Resource Efficient Asynchronous Federated Learning for Digital Twin Empowered IoT Network

TL;DR

This paper proposes a resource-efficient asynchronous federated learning framework for digital twin-enabled IoT networks, optimizing energy and latency while ensuring model performance, using a two-stage algorithm with Lyapunov and multi-armed bandit methods.

Contribution

It introduces a novel dynamic resource scheduling algorithm combining Lyapunov optimization and multi-armed bandit techniques for federated learning in IoT digital twin systems.

Findings

Faster training speeds on Fashion-MNIST and CIFAR-10 datasets.

Superiority over benchmark schemes in numerical evaluations.
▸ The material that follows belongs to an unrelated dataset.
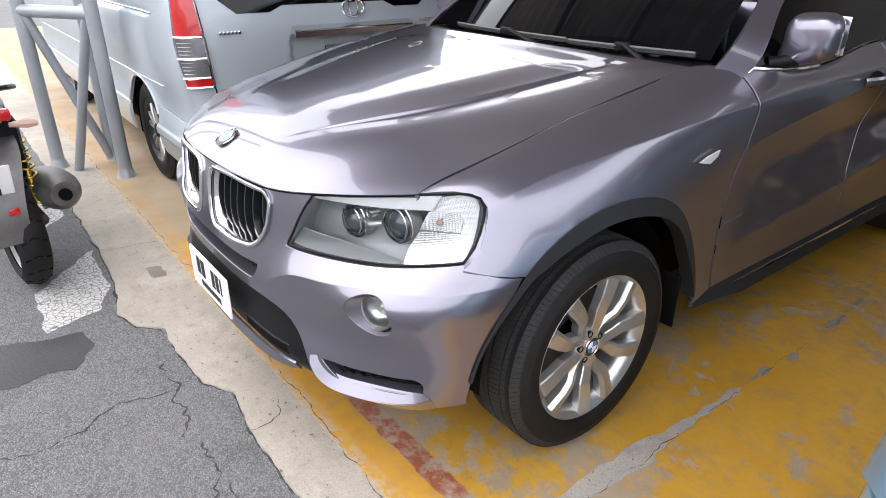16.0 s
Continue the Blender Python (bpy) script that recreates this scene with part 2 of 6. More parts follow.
# ---- materials ----
def material(name, color, rough=0.5, metal=0.0, coat=0.0, spec=0.5, grain=0.0, grain_scale=200.0, blotch=0.0, blotch_scale=3.0, bump_=0.0, bump_scale=120.0, trans=0.0, ior=1.45, coat_rough=0.03, rough_var=0.0, emit=0.0, alpha=1.0):
    """A principled material with variation at two scales (fine grain, broad blotches) and fine relief."""
    m = bpy.data.materials.new(name)
    m.use_nodes = True
    nt = m.node_tree
    b = nt.nodes["Principled BSDF"]
    start = {"Base Color": (*color, 1), "Roughness": rough, "Metallic": metal, "Coat Weight": coat, "Coat Roughness": coat_rough,
             "Specular IOR Level": spec, "Transmission Weight": trans, "IOR": ior, "Alpha": alpha}
    if emit:
        start.update({"Emission Color": (*color, 1), "Emission Strength": emit})
    for key, value in start.items():
        b.inputs[key].default_value = value
    if grain or blotch or bump_ or rough_var:
        tc = nt.nodes.new("ShaderNodeTexCoord")
        col = None
        for amount, sc, det in ((grain, grain_scale, 2), (blotch, blotch_scale, 5)):
            if not amount:
                continue
            n = nt.nodes.new("ShaderNodeTexNoise")
            n.inputs["Scale"].default_value, n.inputs["Detail"].default_value = sc, det
            nt.links.new(tc.outputs["Object"], n.inputs["Vector"])
            mr = nt.nodes.new("ShaderNodeMapRange")
            mr.inputs["From Min"].default_value, mr.inputs["From Max"].default_value = 0.3, 0.7
            mr.inputs["To Min"].default_value, mr.inputs["To Max"].default_value = 1 - amount, 1 + amount
            nt.links.new(n.outputs["Fac"], mr.inputs["Value"])
            mx = nt.nodes.new("ShaderNodeMix")
            mx.data_type, mx.blend_type = "RGBA", "MULTIPLY"
            mx.inputs["Factor"].default_value = 1
            if col is None:
                mx.inputs["A"].default_value = (*color, 1)
            else:
                nt.links.new(col, mx.inputs["A"])
            nt.links.new(mr.outputs[0], mx.inputs["B"])
            col = mx.outputs["Result"]
        if col is not None:
            nt.links.new(col, b.inputs["Base Color"])
        if rough_var:
            n = nt.nodes.new("ShaderNodeTexNoise")
            n.inputs["Scale"].default_value, n.inputs["Detail"].default_value = 9, 6
            nt.links.new(tc.outputs["Object"], n.inputs["Vector"])
            mr = nt.nodes.new("ShaderNodeMapRange")
            mr.inputs["To Min"].default_value, mr.inputs["To Max"].default_value = max(0, rough - rough_var), min(1, rough + rough_var)
            nt.links.new(n.outputs["Fac"], mr.inputs["Value"])
            nt.links.new(mr.outputs[0], b.inputs["Roughness"])
        if bump_:
            n = nt.nodes.new("ShaderNodeTexNoise")
            n.inputs["Scale"].default_value, n.inputs["Detail"].default_value = bump_scale, 3
            nt.links.new(tc.outputs["Object"], n.inputs["Vector"])
            bp = nt.nodes.new("ShaderNodeBump")
            bp.inputs["Strength"].default_value, bp.inputs["Distance"].default_value = bump_, 0.002
            nt.links.new(n.outputs["Fac"], bp.inputs["Height"])
            nt.links.new(bp.outputs[0], b.inputs["Normal"])
    return m


PAINT = material("mauve_grey_metallic_paint", (0.224, 0.213, 0.262), 0.28, 0.82, 1.0, grain=0.10, grain_scale=900, blotch=0.03, blotch_scale=2, coat_rough=0.012)
PAINT.node_tree.nodes["Principled BSDF"].inputs["Coat IOR"].default_value = 1.6
VAN_PAINT = material("silver_blue_paint", (0.43, 0.48, 0.52), 0.38, 0.25, 0.8, grain=0.06, grain_scale=900, blotch=0.05, blotch_scale=1.5, coat_rough=0.06)
BLUE_PAINT = material("light_blue_metallic_paint", (0.29, 0.45, 0.585), 0.32, 0.5, 1.0, grain=0.07, grain_scale=900, blotch=0.03, coat_rough=0.03)
MPV_PAINT = material("silver_paint", (0.58, 0.585, 0.595), 0.34, 0.35, 0.9, grain=0.05, grain_scale=900)
BLACK_PAINT = material("black_car_paint", (0.008, 0.008, 0.009), 0.3, 0.0, 1.0, blotch=0.2)
CHROME = material("chrome", (0.78, 0.78, 0.79), 0.07, 1.0, rough_var=0.03)
SATIN = material("satin_silver_alloy", (0.58, 0.57, 0.56), 0.33, 0.9, 0.4, grain=0.05, grain_scale=400, blotch=0.06, blotch_scale=20)
FACET = material("faceted_reflector", (0.62, 0.625, 0.63), 0.2, 0.9, blotch=0.08, blotch_scale=60)
MESHED = material("patterned_silver_trim", (0.78, 0.78, 0.79), 0.3, 0.5, blotch=0.05)
nt = MESHED.node_tree
dots = nt.nodes.new("ShaderNodeTexVoronoi")
dots.inputs["Scale"].default_value, dots.inputs["Randomness"].default_value = 330, 0.12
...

Effective energy and latency minimization in IoT device scheduling.

Abstract

As an emerging technology, digital twin (DT) can provide real-time status and dynamic topology mapping for Internet of Things (IoT) devices. However, DT and its implementation within industrial IoT networks necessitates substantial, distributed data support, which often leads to ``data silos'' and raises privacy concerns. To address these issues, we develop a dynamic resource scheduling algorithm tailored for the asynchronous federated learning (FL)-based lightweight DT empowered IoT network. Specifically, our approach aims to minimize a multi-objective function that encompasses both energy consumption and latency by optimizing IoT device selection and transmit power control, subject to FL model performance constraints. We utilize the Lyapunov method to decouple the formulated problem into a series of one-slot optimization problems and develop a two-stage optimization algorithm to achieve the optimal transmission power control and IoT device scheduling strategies. In the first stage, we derive closed-form solutions for optimal transmit power on the IoT device side. In the second stage, since partial state information is unknown, e.g., the transmitting power and computational frequency of IoT device, the edge server employs a multi-armed bandit (MAB) framework to model the IoT device selection problem and utilizes an efficient online algorithm, namely the client utility-based upper confidence bound (CU-UCB), to address it. Numerical results validate our algorithm's superiority over benchmark schemes, and simulations demonstrate that our algorithm achieves faster training speeds on the Fashion-MNIST and CIFAR-10 datasets within the same training duration.